NDAs limit what you can share. Employees may not know. Friends may not relate. And because selling a business is a low-frequency, high-variability event, even founders who’ve exited may not have exited like you.
This is where communities matter. Rob Walling’s MicroConf ecosystem exists for a reason: founders need other founders who can say, “Yeah, this part is normal.”
4) It’s irreversible, and you can’t know the “right” answer
You can fix a bad hire. You can scrap a failed marketing campaign. You can reposition.
A sale is different. Once you sign, it’s mostly done—and you’ll never fully know whether holding for two more years would’ve doubled the outcome or burned you out.
So the goal isn’t certainty. The goal is a decision you can live with. That’s what “without regret” really means.
The 6 factors that predict whether you’ll regret selling
The episode introduces six factors that strongly shape the emotional experience of an exit. I’m going to translate each into a practical planning prompt—especially relevant if you’re doing startup marketing without VC.
1) Motivations: why are you selling?
Answer first: Your reason for selling determines how much emotional fuel you have for the process.
A founder selling from burnout is starting the hardest project of their career with an empty tank.
Practical prompt:
- Write your top 3 motivations.
- Circle the one you’d still choose if the deal price were 25% lower.
If you can’t, you’re likely price-anchored rather than values-aligned—and that’s where regret starts.
2) Tolerance for uncertainty: how do you cope when you don’t know?
Exits are uncertainty stacked on uncertainty: deal risk, employee risk, customer churn risk, buyer risk.
Practical prompt:
- List 3 ways you cope well (exercise, journaling, peer support).
- List 3 ways you cope poorly (doomscrolling, snapping at teammates, avoiding decisions).
- Decide what you’ll schedule weekly during diligence to stay stable.
3) Stamina: can you run a marathon while still running your company?
Most founders underestimate timeline drag. Even “fast” deals feel long when you’re also responsible for revenue.
Practical prompt:
- Identify 2 responsibilities you can offload in the next 90 days.
- If you can’t offload anything, your business is too founder-dependent to sell cleanly.
4) Team psychology: what do you owe your people?
Answer first: Your relationship with your team will shape your stress level more than the legal docs.
If you see the team as family, you’ll carry more emotional weight.
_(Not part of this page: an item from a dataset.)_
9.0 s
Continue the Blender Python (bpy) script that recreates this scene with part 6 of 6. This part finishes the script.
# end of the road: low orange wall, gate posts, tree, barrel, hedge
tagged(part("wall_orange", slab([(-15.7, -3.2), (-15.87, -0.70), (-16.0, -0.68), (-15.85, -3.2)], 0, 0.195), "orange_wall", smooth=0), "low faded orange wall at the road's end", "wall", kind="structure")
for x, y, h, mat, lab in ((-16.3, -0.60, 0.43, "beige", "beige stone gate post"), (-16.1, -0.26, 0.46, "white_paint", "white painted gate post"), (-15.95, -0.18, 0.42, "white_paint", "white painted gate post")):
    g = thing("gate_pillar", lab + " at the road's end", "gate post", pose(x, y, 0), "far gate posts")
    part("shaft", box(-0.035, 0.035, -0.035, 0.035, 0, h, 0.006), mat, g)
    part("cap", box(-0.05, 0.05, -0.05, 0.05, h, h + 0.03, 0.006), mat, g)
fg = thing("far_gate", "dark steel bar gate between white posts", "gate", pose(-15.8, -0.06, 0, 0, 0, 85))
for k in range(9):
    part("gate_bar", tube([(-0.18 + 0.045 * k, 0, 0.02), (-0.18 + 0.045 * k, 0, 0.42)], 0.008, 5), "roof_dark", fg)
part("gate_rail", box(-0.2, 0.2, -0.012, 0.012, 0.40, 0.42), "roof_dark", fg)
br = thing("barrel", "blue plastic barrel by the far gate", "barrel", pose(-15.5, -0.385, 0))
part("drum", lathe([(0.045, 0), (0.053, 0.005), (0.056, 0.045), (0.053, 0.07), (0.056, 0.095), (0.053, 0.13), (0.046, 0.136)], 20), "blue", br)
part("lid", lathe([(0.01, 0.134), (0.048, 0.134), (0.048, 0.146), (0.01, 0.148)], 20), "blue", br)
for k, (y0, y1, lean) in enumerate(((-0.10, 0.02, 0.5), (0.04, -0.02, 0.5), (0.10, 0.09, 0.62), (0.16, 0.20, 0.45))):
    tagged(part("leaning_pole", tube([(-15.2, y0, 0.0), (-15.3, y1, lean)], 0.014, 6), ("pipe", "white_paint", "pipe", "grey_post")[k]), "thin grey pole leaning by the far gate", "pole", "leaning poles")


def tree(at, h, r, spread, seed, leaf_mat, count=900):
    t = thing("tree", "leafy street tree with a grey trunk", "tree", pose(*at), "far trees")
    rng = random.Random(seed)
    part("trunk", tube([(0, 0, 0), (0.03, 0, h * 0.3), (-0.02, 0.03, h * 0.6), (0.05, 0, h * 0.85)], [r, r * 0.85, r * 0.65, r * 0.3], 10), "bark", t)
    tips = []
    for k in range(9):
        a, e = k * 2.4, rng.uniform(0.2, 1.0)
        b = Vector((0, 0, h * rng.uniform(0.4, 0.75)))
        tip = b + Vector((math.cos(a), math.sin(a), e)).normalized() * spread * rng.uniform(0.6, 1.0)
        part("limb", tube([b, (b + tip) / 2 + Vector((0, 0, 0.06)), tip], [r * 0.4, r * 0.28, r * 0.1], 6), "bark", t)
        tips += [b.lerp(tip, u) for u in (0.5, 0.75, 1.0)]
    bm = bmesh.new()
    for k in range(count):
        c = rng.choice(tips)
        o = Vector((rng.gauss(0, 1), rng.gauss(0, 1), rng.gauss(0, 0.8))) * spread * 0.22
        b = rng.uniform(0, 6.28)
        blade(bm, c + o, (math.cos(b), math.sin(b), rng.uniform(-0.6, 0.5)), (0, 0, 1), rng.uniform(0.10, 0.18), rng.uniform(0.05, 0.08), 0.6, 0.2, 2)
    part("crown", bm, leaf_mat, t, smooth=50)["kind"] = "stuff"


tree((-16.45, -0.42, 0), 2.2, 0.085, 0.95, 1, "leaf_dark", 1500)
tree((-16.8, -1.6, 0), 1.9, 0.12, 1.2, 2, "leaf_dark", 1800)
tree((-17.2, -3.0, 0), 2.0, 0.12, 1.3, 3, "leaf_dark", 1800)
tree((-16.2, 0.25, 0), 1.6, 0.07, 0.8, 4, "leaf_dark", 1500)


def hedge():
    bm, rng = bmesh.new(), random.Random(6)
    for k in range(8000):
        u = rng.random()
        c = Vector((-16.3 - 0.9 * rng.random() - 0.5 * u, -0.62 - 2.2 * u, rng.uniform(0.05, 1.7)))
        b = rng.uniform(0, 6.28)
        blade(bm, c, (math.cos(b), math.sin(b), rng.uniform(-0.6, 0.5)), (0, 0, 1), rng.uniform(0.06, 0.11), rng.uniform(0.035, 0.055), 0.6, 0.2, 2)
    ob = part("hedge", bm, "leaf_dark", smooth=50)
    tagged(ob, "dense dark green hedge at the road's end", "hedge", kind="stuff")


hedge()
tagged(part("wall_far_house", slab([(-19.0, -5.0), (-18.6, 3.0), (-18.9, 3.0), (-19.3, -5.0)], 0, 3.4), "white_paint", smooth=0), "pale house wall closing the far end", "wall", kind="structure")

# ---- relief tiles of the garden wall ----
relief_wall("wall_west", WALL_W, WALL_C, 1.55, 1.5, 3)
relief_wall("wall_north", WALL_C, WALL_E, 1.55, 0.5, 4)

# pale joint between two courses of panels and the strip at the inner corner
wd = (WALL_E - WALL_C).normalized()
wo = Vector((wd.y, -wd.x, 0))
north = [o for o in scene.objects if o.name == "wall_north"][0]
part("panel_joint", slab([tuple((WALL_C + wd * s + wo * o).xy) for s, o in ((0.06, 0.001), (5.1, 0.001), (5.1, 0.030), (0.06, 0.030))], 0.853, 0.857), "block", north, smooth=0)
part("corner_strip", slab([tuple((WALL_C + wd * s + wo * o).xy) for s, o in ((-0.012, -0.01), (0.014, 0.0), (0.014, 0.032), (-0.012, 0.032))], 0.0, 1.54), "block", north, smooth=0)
That’s not wrong—but it requires preparation.
Practical prompt:
- Define your “non-negotiables” (e.g., severance minimums, role protections, remote policy, brand continuity).
- Decide what is nice-to-have versus must-have before a buyer shows up.
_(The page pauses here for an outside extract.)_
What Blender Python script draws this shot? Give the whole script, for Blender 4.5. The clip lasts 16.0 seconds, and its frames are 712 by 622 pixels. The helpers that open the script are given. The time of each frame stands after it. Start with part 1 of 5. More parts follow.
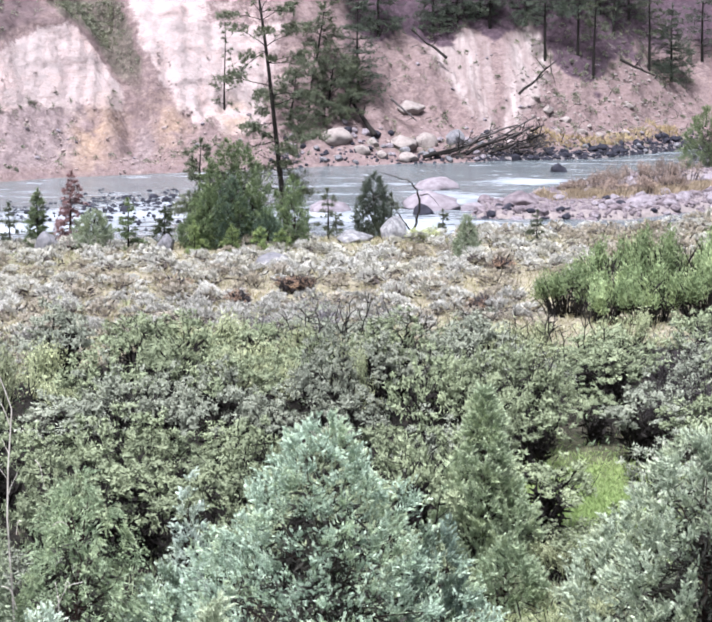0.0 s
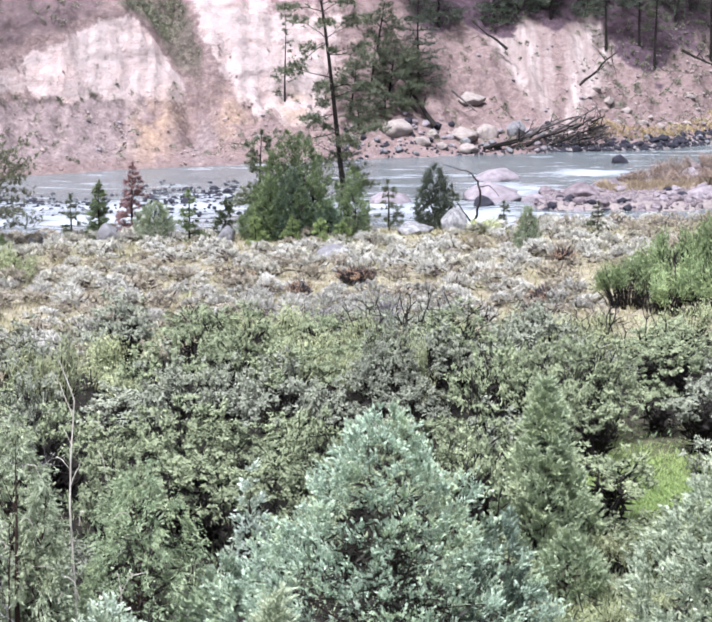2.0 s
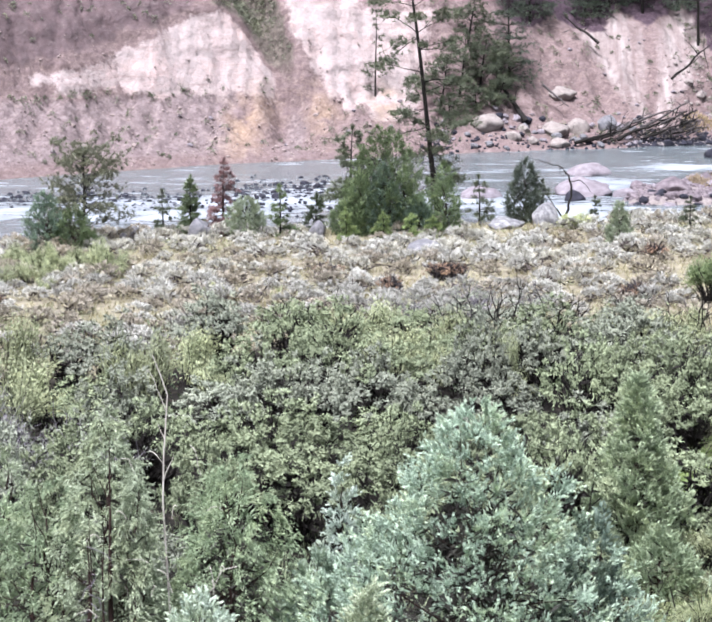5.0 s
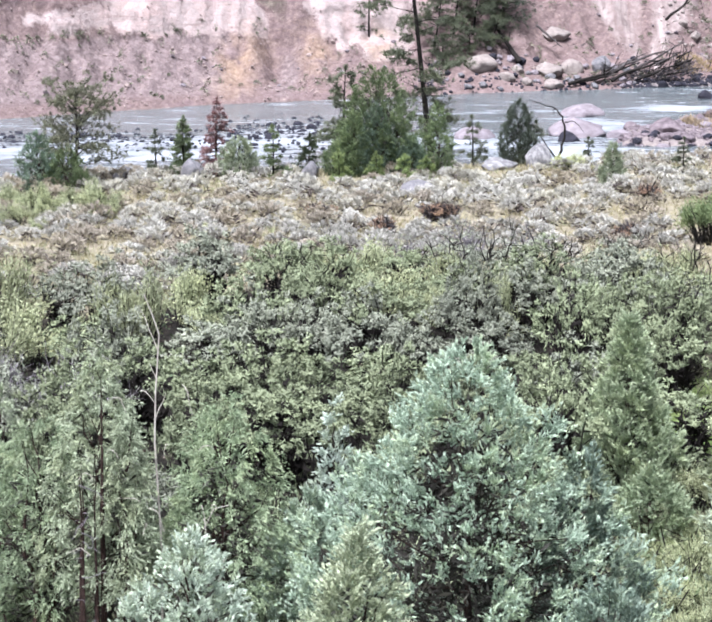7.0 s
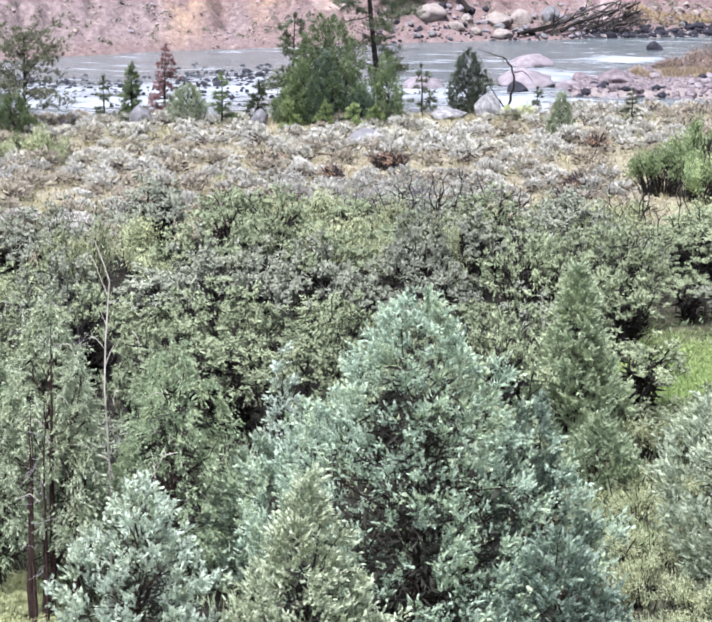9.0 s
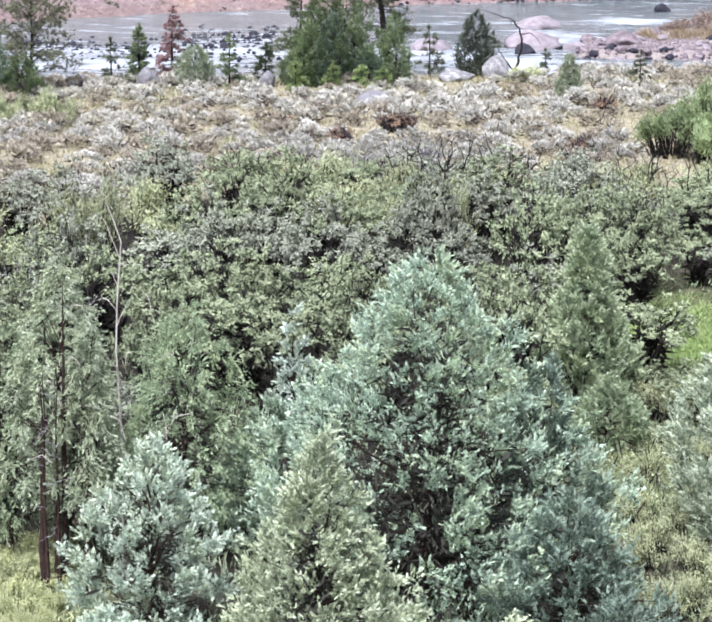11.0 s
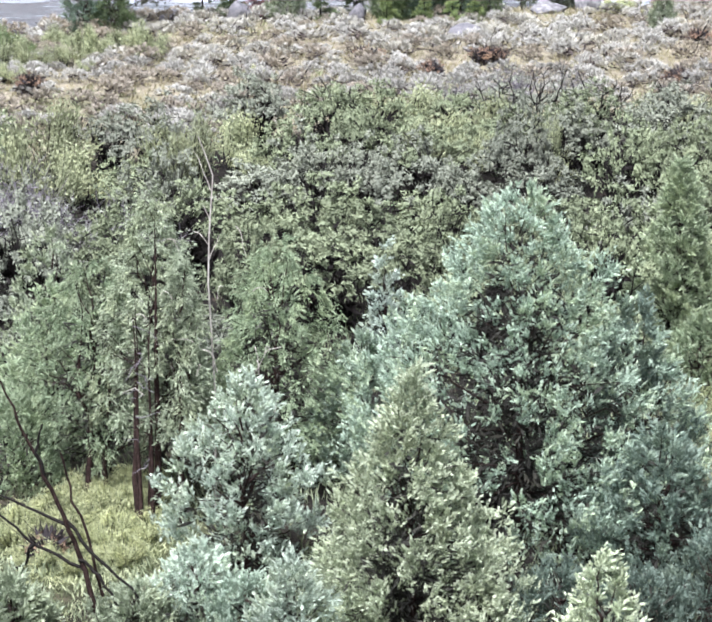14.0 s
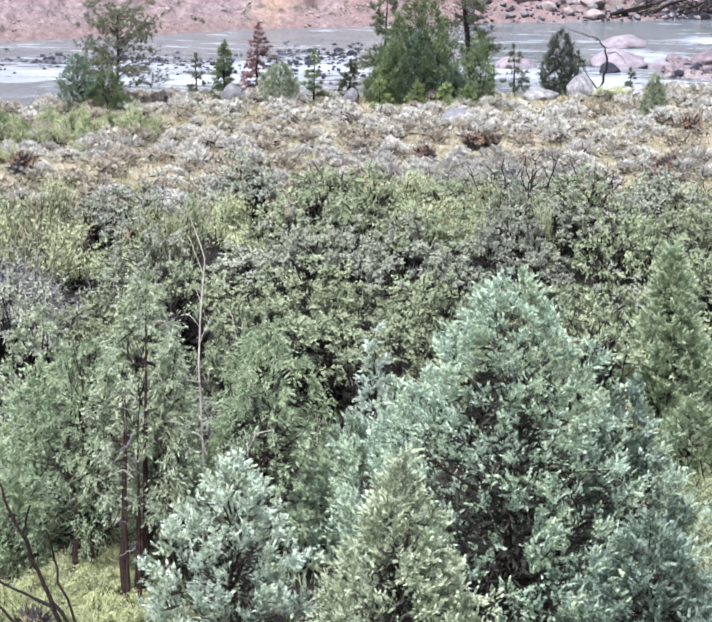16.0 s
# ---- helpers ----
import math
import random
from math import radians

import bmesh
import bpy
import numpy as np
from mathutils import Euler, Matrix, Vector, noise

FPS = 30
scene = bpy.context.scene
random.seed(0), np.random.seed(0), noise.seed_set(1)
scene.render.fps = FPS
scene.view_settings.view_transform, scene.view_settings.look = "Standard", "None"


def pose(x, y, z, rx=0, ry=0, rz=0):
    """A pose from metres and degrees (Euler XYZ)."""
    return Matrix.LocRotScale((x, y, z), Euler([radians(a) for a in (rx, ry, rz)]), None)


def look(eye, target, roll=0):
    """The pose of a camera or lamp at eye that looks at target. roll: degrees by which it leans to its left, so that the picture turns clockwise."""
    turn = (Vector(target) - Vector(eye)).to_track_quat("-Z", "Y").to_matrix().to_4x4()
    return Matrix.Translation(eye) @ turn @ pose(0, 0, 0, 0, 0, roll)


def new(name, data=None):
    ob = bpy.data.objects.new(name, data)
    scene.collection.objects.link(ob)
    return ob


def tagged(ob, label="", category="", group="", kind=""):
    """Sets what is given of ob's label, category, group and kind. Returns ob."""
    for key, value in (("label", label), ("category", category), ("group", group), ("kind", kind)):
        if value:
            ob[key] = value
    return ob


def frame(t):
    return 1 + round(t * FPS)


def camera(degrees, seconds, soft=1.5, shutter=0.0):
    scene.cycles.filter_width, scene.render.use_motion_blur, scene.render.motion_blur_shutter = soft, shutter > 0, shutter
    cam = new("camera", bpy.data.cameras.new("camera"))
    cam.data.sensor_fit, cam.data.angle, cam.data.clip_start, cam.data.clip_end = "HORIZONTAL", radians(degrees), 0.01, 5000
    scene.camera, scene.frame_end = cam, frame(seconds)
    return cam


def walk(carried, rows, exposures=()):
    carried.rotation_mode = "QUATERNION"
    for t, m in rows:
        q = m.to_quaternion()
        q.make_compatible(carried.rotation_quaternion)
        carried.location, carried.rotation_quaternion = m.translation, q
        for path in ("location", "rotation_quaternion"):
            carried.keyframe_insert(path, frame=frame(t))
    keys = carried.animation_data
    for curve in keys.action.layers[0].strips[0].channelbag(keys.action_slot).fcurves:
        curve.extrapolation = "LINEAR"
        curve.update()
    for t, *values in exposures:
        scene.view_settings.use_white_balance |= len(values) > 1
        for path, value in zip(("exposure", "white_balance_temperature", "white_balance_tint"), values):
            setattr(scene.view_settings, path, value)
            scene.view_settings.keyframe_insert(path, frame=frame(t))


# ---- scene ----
# The camera stands still on a high shoulder above the valley and pans by hand.
cam = camera(18.0, 16.0, soft=2.1)
ROWS = [
    (0, 0.000, 0.000, 16.000, 80.876, -0.000, -0.000),
    (0.5, 0.007, 0.008, 16.003, 80.660, 0.103, 0.402),
    (1, 0.001, 0.010, 16.003, 80.589, 0.183, 0.796),
    (1.5, -0.009, 0.010, 16.000, 80.641, 0.186, 1.150),
    (2, -0.031, 0.008, 15.998, 80.665, 0.228, 1.511),
    (2.5, -0.052, 0.002, 15.998, 80.649, 0.234, 1.927),
    (3, -0.063, 0.001, 16.007, 80.608, 0.239, 2.382),
    (3.5, -0.074, 0.006, 16.015, 80.551, 0.195, 2.903),
    (4, -0.077, 0.008, 16.014, 80.691, 0.208, 3.374),
    (4.2, -0.086, 0.003, 16.013, 80.823, 0.352, 3.523),
    (6.3, -0.017, -0.044, 15.989, 79.541, 0.565, 3.945),
    (6.5, -0.011, -0.049, 15.987, 79.401, 0.558, 3.876),
    (7, -0.028, -0.054, 15.976, 79.053, 0.448, 3.633),
    (7.5, -0.049, -0.064, 15.966, 78.680, 0.228, 3.332),
    (8, -0.067, -0.073, 15.970, 78.285, -0.012, 2.964),
    (8.5, -0.087, -0.079, 15.964, 77.985, -0.165, 2.592),
    (8.7, -0.099, -0.081, 15.964, 77.885, -0.216, 2.440),
    (10.8, -0.228, -0.088, 15.937, 76.934, -0.239, 2.256),
    (11, -0.242, -0.090, 15.936, 76.801, -0.223, 2.507),
    (11.5, -0.261, -0.097, 15.929, 76.444, -0.117, 3.323),
    (12, -0.270, -0.087, 15.935, 76.088, 0.051, 4.147),
    (12.5, -0.277, -0.084, 15.929, 75.748, 0.275, 4.701),
    (13, -0.274, -0.079, 15.923, 75.428, 0.427, 4.904),
    (13.5, -0.258, -0.074, 15.925, 75.176, 0.408, 4.859),
    (14, -0.255, -0.073, 15.926, 75.118, 0.339, 4.755),
    (14.5, -0.264, -0.076, 15.925, 75.357, 0.080, 4.702),
    (15, -0.269, -0.068, 15.956, 75.874, -0.095, 4.672),
    (15.5, -0.265, -0.068, 15.969, 76.535, -0.307, 4.688),
    (16, -0.273, -0.075, 15.970, 77.213, -0.420, 4.671),
]
walk(cam, [(t, pose(x, y, z, rx, ry, rz)) for t, x, y, z, rx, ry, rz in ROWS], exposures=((0.0, 2.0, 5950, 14), (16.0, 2.0, 5950, 14)))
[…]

5) Identification with the business: who are you without it?
Founders who have meaning outside the business tend to exit with less whiplash.
This is also quietly a content marketing advantage: if your brand voice, audience trust, and thought leadership are distributed across the team (not trapped in the founder), the company is more transferable.
Practical prompt:
- Start moving marketing assets away from “founder magic.”
- Build documented systems: editorial calendar, SEO briefs, content distribution checklist, customer story pipeline.
A buyer pays more for systems than for heroics.
6) What’s next: do you have a gentle direction?
The book advises “gently noodle” on what’s next—don’t pour concrete.
Practical prompt:
- Create a post-exit menu: 5 things you might do (rest, advisor work, a new product, a hobby, community service).
- No commitments. Just options.
Options reduce fear.
Exit planning is content marketing strategy (yes, really)
Most SMB founders think of exit planning as legal and financial. It’s also marketing.
Here’s why: buyers buy predictability. And your marketing system is one of the clearest signals of predictability.
What buyers want from your marketing engine
If you’re bootstrapped, your best “VC substitute” is often a durable acquisition channel mix. Buyers typically favor:
- Search-driven demand: SEO traffic with stable rankings and low dependency on one keyword
- Owned audience: email list health (deliverability, engagement, segmentation)
- Repeatable pipeline: content calendar tied to conversion points, not random posts
- Proof of positioning: consistent messaging across site, onboarding, and sales
- Channel resilience: not 90% of leads from one partnership, one influencer, or one platform
If you’re building in the US SMB landscape, this is especially relevant in 2026: ad costs remain volatile, and platform algorithms change quickly. A documented organic growth machine is a premium asset.
“Think about your exit before you get started” (the practical version)
The episode compares exit planning to a prenup: awkward, but protective.
For founders, I’d simplify it to this:
Your exit plan is your operations manual plus your identity plan.
Operations manual = the business can run without you.
Identity plan = you can live without the business.
A simple exercise that actually works: start an exit journal
The episode ends Chapter 1 with a deceptively powerful assignment: start an exit journal.
Not a spreadsheet. A journal.
Write down:
- What does a “good exit” look like for you?
- Imagine your last day at the company—how old are you, what’s the emotional tone, what are you doing?
- Imagine telling a friend about it afterward—what happened, what mattered, what are you proud of?
This is not woo-woo. It’s decision prep. It surfaces hidden deal-breakers before you’re in the pressure cooker.
Next steps for bootstrapped founders (no VC required)
If you’re not selling this year, good. That means you have time to do this well.
Start with these three moves over the next 30 days:
- Document one core marketing system (SEO content workflow, newsletter production, or lead nurturing sequences).
- Reduce founder dependency by handing off one recurring task that only you do today.
- Write your “exit non-negotiables” so you’re not negotiating from panic later.
Selling a company without regret isn’t about predicting the perfect outcome. It’s about building a business—and a life—that can handle change.
When you picture your future exit, what’s the one thing you’re afraid you’ll miss: the money, the mission, or the identity?